Queer artists are oftentimes overlooked when it comes to prestigious awards. However, with the changing times, we are seeing queer artists get their due more often. Let’s dive into one queer artist’s path to Grammys: Sam Smith’s historic wins for Record and Song of the Year still hold up to this day.
Smith’s rise to fame began with famous features on both Disclosure’s “Latch” and Naught Boy’s “La La La.” After that Smith’s own singles started gaining traction in the UK, which eventually translated into American airplay. Off of their debut album, “In The Lonely Hour,” “Stay With Me” stood out as the biggest hit and reached number-two on the Billboard Hot 100. “Stay With Me” served to many as the year’s top ballad, especially in a year without any new song from Adele, who had had hit after hit in the years prior. As such, comparisons between Smith and Adele began surging, so surely “Stay With Me” was going to be in the Grammy conversation. Smith was also open about their sexuality while surging worldwide, coming out as gay in May 2014.
“Stay With Me” is the quintessential Grammy song. The gospel-inflected ballad features a strong emotional core, gentle instrumentation, and is pretty easily accessible to people from different genres and musical fields. As such, it’s no surprise that it received three nominations, while its parent album got into Album of the Year and Best Pop Vocal Album. Smith was also nominated for Best New Artist, which made them only the 10th artist to get nominations in all of the big four categories in one year. Furthermore, Smith’s team submitted the “Darkchild” version of “Stay With Me,” a slightly altered remix by producer Darkchild. This version is even more lush instrumentally, and features more gospel touches.

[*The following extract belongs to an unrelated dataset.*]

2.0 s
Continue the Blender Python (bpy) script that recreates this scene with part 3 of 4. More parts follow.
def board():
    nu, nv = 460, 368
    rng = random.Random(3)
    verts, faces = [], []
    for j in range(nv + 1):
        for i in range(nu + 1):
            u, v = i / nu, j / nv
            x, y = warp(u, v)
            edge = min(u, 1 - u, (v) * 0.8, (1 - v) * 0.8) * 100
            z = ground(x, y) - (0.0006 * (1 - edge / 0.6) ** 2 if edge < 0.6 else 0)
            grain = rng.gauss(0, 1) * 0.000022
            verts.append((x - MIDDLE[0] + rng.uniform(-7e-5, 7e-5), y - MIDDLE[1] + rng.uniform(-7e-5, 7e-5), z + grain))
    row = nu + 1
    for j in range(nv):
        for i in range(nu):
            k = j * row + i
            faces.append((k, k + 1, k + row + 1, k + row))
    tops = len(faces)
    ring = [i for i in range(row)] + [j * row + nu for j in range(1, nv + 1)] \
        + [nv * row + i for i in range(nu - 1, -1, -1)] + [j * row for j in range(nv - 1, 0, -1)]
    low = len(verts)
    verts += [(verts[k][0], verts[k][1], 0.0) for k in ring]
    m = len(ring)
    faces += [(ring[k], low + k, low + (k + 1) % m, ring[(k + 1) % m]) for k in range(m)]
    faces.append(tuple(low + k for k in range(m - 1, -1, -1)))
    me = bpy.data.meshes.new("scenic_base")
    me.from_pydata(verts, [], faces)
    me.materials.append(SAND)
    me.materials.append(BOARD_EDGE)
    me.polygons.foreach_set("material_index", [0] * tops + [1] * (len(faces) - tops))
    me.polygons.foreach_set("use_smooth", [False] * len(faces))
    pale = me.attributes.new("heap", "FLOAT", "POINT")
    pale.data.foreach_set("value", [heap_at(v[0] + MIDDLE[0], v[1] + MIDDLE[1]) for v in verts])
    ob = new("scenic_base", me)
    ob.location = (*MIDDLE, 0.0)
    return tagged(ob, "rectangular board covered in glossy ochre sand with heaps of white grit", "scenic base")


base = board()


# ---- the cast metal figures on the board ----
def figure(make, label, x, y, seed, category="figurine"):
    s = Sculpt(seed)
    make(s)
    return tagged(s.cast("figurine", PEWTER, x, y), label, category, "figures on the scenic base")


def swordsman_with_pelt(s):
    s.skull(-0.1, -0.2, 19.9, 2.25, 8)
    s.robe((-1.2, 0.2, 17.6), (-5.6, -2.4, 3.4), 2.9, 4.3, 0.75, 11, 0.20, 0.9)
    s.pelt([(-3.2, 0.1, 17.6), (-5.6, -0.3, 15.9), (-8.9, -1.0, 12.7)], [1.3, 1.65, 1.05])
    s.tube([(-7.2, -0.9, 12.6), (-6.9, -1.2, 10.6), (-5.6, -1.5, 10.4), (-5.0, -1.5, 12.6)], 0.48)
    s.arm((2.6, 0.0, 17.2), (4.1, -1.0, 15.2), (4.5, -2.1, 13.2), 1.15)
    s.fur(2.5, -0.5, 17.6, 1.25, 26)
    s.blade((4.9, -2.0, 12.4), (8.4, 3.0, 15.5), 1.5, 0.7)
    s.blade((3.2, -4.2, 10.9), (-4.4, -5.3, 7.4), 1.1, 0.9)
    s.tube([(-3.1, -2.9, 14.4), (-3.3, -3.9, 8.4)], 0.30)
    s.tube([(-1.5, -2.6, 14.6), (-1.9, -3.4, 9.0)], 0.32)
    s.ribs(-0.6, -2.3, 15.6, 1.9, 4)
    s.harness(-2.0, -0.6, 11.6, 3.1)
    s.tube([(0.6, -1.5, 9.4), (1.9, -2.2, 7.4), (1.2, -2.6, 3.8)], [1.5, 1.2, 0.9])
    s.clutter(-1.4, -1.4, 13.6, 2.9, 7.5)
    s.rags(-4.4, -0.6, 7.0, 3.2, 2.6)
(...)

Come Grammy night, “Stay With Me” was widely considered the front-runner. Multiple outlets like Entertainment Weekly and Paste were predicting victories for Smith in multiple big-four categories. The song also led the odds in all its categories on Gold Derby. For Record of the Year, “Stay With Me” was against Taylor Swift’s “Shake It Off,” Sia’s “Chandelier,” Iggy Azalea and Charli XCX’s “Fancy,” and Meghan Trainor’s “All About That Bass.” For Song of the Year, it was the same lineup but with “Fancy” replaced by Hozier’s “Take Me To Church.” While none of Smith’s competition took home awards, most of the songs remain well-regarded 2010s staples.

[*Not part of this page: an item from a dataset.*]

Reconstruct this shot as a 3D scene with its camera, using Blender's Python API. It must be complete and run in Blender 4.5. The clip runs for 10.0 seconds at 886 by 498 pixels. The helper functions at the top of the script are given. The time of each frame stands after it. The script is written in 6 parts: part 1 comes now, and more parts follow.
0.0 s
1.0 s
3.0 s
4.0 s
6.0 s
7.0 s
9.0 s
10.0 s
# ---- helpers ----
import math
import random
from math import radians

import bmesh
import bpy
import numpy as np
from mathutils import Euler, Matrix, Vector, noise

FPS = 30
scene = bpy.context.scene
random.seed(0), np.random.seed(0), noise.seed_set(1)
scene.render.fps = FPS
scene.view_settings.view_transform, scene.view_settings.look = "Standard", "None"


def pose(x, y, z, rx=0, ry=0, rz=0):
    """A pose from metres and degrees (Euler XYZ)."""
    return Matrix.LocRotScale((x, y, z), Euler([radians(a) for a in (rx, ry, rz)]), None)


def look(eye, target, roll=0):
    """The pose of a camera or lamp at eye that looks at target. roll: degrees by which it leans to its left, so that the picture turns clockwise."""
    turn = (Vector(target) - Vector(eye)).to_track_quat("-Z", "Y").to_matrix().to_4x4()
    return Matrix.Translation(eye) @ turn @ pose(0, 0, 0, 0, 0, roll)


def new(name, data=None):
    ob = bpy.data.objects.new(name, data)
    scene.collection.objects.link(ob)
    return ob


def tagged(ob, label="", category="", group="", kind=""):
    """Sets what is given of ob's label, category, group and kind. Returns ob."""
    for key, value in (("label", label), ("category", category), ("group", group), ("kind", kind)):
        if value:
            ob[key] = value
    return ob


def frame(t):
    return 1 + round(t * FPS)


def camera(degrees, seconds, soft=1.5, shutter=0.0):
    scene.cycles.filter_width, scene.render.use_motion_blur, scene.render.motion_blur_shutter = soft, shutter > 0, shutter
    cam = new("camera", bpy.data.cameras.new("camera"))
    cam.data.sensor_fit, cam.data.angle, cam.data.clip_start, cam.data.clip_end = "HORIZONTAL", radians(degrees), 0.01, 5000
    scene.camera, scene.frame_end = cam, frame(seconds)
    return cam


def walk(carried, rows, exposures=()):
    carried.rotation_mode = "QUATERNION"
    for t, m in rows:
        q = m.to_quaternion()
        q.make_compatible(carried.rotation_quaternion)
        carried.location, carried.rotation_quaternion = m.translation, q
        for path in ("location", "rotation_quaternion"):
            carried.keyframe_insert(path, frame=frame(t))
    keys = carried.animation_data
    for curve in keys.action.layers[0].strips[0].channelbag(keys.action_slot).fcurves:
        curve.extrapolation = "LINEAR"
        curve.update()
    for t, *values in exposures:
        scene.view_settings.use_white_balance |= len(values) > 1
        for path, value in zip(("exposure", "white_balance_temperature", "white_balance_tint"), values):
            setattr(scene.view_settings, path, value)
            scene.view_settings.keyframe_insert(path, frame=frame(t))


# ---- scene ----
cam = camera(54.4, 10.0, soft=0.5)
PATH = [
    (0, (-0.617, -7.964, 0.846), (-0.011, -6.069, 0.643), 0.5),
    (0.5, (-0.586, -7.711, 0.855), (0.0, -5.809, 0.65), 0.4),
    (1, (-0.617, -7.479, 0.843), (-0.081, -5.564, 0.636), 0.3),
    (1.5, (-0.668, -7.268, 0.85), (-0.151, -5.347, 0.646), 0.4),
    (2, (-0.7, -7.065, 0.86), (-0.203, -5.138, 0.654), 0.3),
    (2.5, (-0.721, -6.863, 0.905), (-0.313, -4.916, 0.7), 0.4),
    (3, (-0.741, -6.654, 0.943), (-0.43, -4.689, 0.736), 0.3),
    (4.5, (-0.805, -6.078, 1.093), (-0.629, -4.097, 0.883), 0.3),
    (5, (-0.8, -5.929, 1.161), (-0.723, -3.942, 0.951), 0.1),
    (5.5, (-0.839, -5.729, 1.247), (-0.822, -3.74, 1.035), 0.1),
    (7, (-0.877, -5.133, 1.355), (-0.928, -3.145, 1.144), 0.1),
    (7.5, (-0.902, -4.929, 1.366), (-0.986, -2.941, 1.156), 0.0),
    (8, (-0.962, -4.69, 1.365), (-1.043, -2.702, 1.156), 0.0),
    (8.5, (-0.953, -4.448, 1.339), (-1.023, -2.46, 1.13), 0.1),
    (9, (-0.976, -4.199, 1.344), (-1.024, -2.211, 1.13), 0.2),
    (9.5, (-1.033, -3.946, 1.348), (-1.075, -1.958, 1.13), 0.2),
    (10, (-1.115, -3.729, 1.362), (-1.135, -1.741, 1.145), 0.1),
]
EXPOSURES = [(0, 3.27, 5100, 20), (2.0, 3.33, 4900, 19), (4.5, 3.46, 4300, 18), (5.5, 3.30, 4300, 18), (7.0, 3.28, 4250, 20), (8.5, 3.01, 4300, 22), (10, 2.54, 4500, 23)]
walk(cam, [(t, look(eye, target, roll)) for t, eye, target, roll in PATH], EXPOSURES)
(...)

What made Smith triumph? Besides being Grammy bait as an artist (emotional singer-songwriter with a big voice), Sam Smith’s personal narrative could’ve really helped them go over the finish line. As a gay superstar, Sam Smith was the inspiration of many queer artists who saw themselves represented for once. Paired with the Adele-like sensibilities of their music, voters saw in Sam Smith a full-fledged pop star. A vote for “Stay With Me” was not only a vote for the song, but a vote for Smith’s place in the music industry.
But did “Stay With Me” deserve the love it got? Some might argue that songs like “Shake It Off” or “Chandelier” might’ve made better winners. However, while Sam Smith wasn’t the first queer person to win the awards, they were one of the few to do it while publicly out of the closet, and their success is a testament to the change in culture. On the other hand, Smith’s Grammy success was short-lived; they haven’t earned a single nomination since their four victories that year. Is that due to them being more out with every passing year (eventually coming out as nonbinary)? Their later hit songs like “Too Good At Goodbyes” and “Dancing With A Stranger” were shockingly snubbed in pop categories in favor of some relatively odd picks.

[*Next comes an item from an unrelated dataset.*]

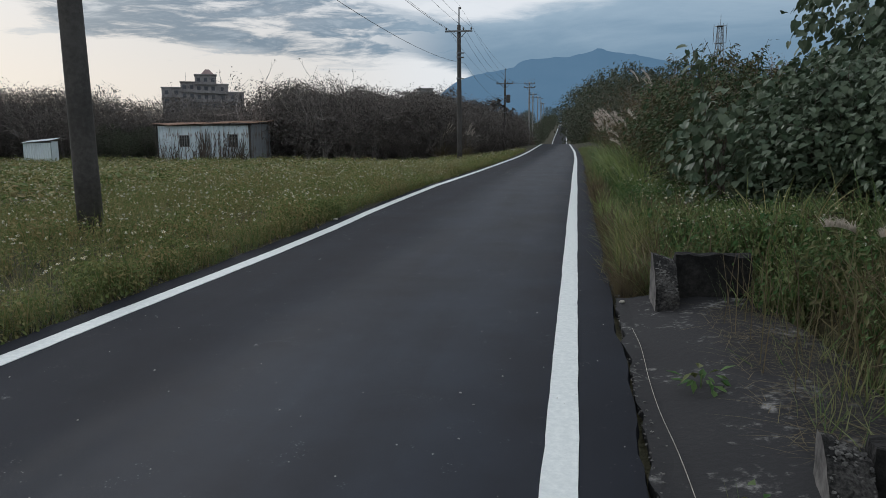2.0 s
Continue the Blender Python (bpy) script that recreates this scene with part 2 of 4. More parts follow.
def corrugated_mat(name, a, c, rust, amount, rough=0.55):
    m, t, b = material(name, rough, 0.0, 0.3)
    v = obj_coord(t)
    st = t.nodes.new("ShaderNodeMapping")
    st.inputs["Scale"].default_value = (3.0, 3.0, 0.35)
    t.links.new(v, st.inputs[0])
    run = noise_tex(t, st.outputs[0], 1.6, 6, 0.65)
    blot = noise_tex(t, v, 1.3, 5, 0.6)
    col = mixcol(t, blot, a, c)
    f = smooth(t, vmath(t, "MULTIPLY_ADD", run, 0.6, vmath(t, "MULTIPLY", blot, 0.4)), amount, amount + 0.12)
    t.links.new(mixcol(t, f, col, rust), b.inputs["Base Color"])
    bump(t, b, run, 0.2, 0.01)
    return m


M_ASPHALT = asphalt_mat()
M_PAINT = paint_mat()
M_SOIL = two_tone("field_soil", (0.024, 0.027, 0.012), (0.070, 0.062, 0.034), 0.35, 9.0, 0.95, 0.7, 0.06)
M_CONC = two_tone("old_concrete", (0.020, 0.020, 0.022), (0.27, 0.265, 0.255), 2.6, 20.0, 0.9, 0.6, 0.012, lo=0.54, hi=0.70)
M_CONC_PALE = two_tone("chipped_cement", (0.07, 0.07, 0.07), (0.42, 0.42, 0.41), 2.5, 22.0, 0.9, 0.7, 0.012, lo=0.40, hi=0.66)
M_AGG = two_tone("weathered_headwall", (0.012, 0.012, 0.012), (0.11, 0.105, 0.10), 3.0, 60.0, 0.95, 0.9, 0.015, lo=0.44, hi=0.68)
M_GRIT = two_tone("grit", (0.12, 0.12, 0.12), (0.42, 0.41, 0.39), 6.0, 30.0, 0.9)
M_POLE = two_tone("pole_dark", (0.045, 0.042, 0.040), (0.090, 0.085, 0.080), 0.8, 16.0, 0.85, 0.3, 0.01)
M_POLE_PALE = two_tone("pole_concrete", (0.20, 0.20, 0.20), (0.32, 0.32, 0.31), 0.8, 14.0, 0.85, 0.3, 0.01)
M_STEEL = two_tone("galvanised_steel", (0.10, 0.11, 0.12), (0.22, 0.23, 0.24), 2.0, 20.0, 0.5, 0.2, 0.005, metal=0.6)
M_CERAMIC = two_tone("insulator", (0.10, 0.09, 0.08), (0.22, 0.20, 0.18), 4.0, 20.0, 0.35)
M_WIRE = two_tone("wire", (0.020, 0.020, 0.022), (0.05, 0.05, 0.055), 2.0, 20.0, 0.6)
M_STRING = two_tone("string", (0.30, 0.28, 0.24), (0.5, 0.48, 0.42), 8.0, 40.0, 0.9)
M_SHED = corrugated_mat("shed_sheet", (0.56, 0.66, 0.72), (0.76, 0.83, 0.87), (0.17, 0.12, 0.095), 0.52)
# side and back sheets: a darker grey tone than the front
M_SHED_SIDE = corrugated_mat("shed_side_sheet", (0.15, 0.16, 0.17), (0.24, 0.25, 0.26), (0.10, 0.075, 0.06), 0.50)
M_ROOF = corrugated_mat("rusty_roof", (0.25, 0.15, 0.10), (0.36, 0.27, 0.20), (0.11, 0.050, 0.028), 0.48, 0.85)
M_HUT = corrugated_mat("hut_sheet", (0.55, 0.62, 0.64), (0.68, 0.74, 0.75), (0.3, 0.3, 0.28), 0.64)
M_DARK = two_tone("dark_opening", (0.012, 0.012, 0.014), (0.03, 0.03, 0.032), 2.0, 12.0, 0.5)
M_FAR_GLASS = two_tone("far_window", (0.06, 0.065, 0.075), (0.12, 0.125, 0.14), 0.5, 4.0, 0.3)
M_BUILDING = two_tone("weathered_facade", (0.17, 0.16, 0.165), (0.31, 0.295, 0.29), 0.15, 1.2, 0.9, 0.2, 0.02)
M_BUILDING_RED = two_tone("tiled_roof", (0.22, 0.16, 0.155), (0.33, 0.25, 0.24), 0.3, 2.0, 0.9)
M_BARK = two_tone("bark", (0.060, 0.048, 0.040), (0.15, 0.125, 0.105), 1.5, 22.0, 0.95, 0.6, 0.01)
M_BARK_GREY = two_tone("grey_twigs", (0.18, 0.16, 0.148), (0.40, 0.365, 0.34), 1.0, 18.0, 0.95)
M_LEAF_BROAD = leaf_mat("broad_leaf", (0.050, 0.080, 0.046), (0.15, 0.185, 0.120), (0.085, 0.115, 0.075), 0.5, 0.15, 0.6, 0.22)
M_LEAF_HEDGE = leaf_mat("hedge_leaf", (0.034, 0.064, 0.027), (0.106, 0.142, 0.069), (0.102, 0.083, 0.046), 0.55, 0.16, 1.1, 0.18)
M_LEAF_BROWN = leaf_mat("brownish_leaf", (0.085, 0.078, 0.040), (0.17, 0.13, 0.075), (0.15, 0.095, 0.06), 0.6, 0.22, 0.7)
M_LEAF_DARK = leaf_mat("dark_leaf", (0.085, 0.081, 0.072), (0.180, 0.160, 0.145), (0.165, 0.141, 0.134), 0.8, 0.1, 0.35, 0.1)
M_LEAF_FOREST = leaf_mat("forest_leaf", (0.048, 0.062, 0.038), (0.10, 0.115, 0.072), (0.085, 0.085, 0.06), 0.6, 0.2, 0.2)
M_LEAF_WEED = leaf_mat("weed_leaf", (0.098, 0.138, 0.045), (0.215, 0.245, 0.092), (0.265, 0.215, 0.10), 0.7, 0.25, 0.9, 0.12)
M_LEAF_VERGE = leaf_mat("verge_leaf", (0.045, 0.100, 0.030), (0.14, 0.215, 0.078), (0.125, 0.125, 0.055), 0.6, 0.2, 0.8, 0.15)
M_GRASS = leaf_mat("grass_blade", (0.13, 0.155, 0.055), (0.26, 0.265, 0.115), (0.31, 0.255, 0.135), 0.6, 0.28, 0.4, 0.15)
M_TUFT = leaf_mat("bright_grass_blade", (0.15, 0.225, 0.065), (0.30, 0.385, 0.15), (0.26, 0.26, 0.11), 0.5, 0.3, 1.2, 0.2)
M_GRASS_GREEN = leaf_mat("green_grass_blade", (0.095, 0.15, 0.052), (0.22, 0.27, 0.12), (0.20, 0.20, 0.09), 0.5, 0.28, 0.8, 0.2)
M_GRASS_DRY = leaf_mat("dry_grass_blade", (0.085, 0.066, 0.040), (0.21, 0.165, 0.10), (0.13, 0.115, 0.058), 0.7, 0.25, 0.9)
M_PLUME = leaf_mat("plume", (0.50, 0.45, 0.39), (0.68, 0.62, 0.55), (0.56, 0.49, 0.43), 0.8, 0.4, 0.8)
M_PETAL = leaf_mat("petal", (0.62, 0.62, 0.56), (0.80, 0.80, 0.76), (0.66, 0.62, 0.40), 0.7, 0.3, 1.5)
M_POLLEN = leaf_mat("flower_centre", (0.45, 0.30, 0.05), (0.6, 0.42, 0.08), (0.5, 0.35, 0.06), 0.8, 0.0, 1.0)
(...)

This has prompted the question of whether the Grammys are truly as inclusive as they would like to be seen, with more flamboyantly queer artists getting lost in favor of more conservative-looking LGBTQ+ artists. Perhaps this is also what caused Lil Nas X to miss out on pop nominations this past year and eventually lose all of his five bids, as well as why artists like Rina Sawayama and Troye Sivan have missed Best New Artist despite waves of critical success and industry buzz. I guess we’ll have to wait a couple more years to see complete acceptance from cademy members; still, “Stay With Me” was a solid start.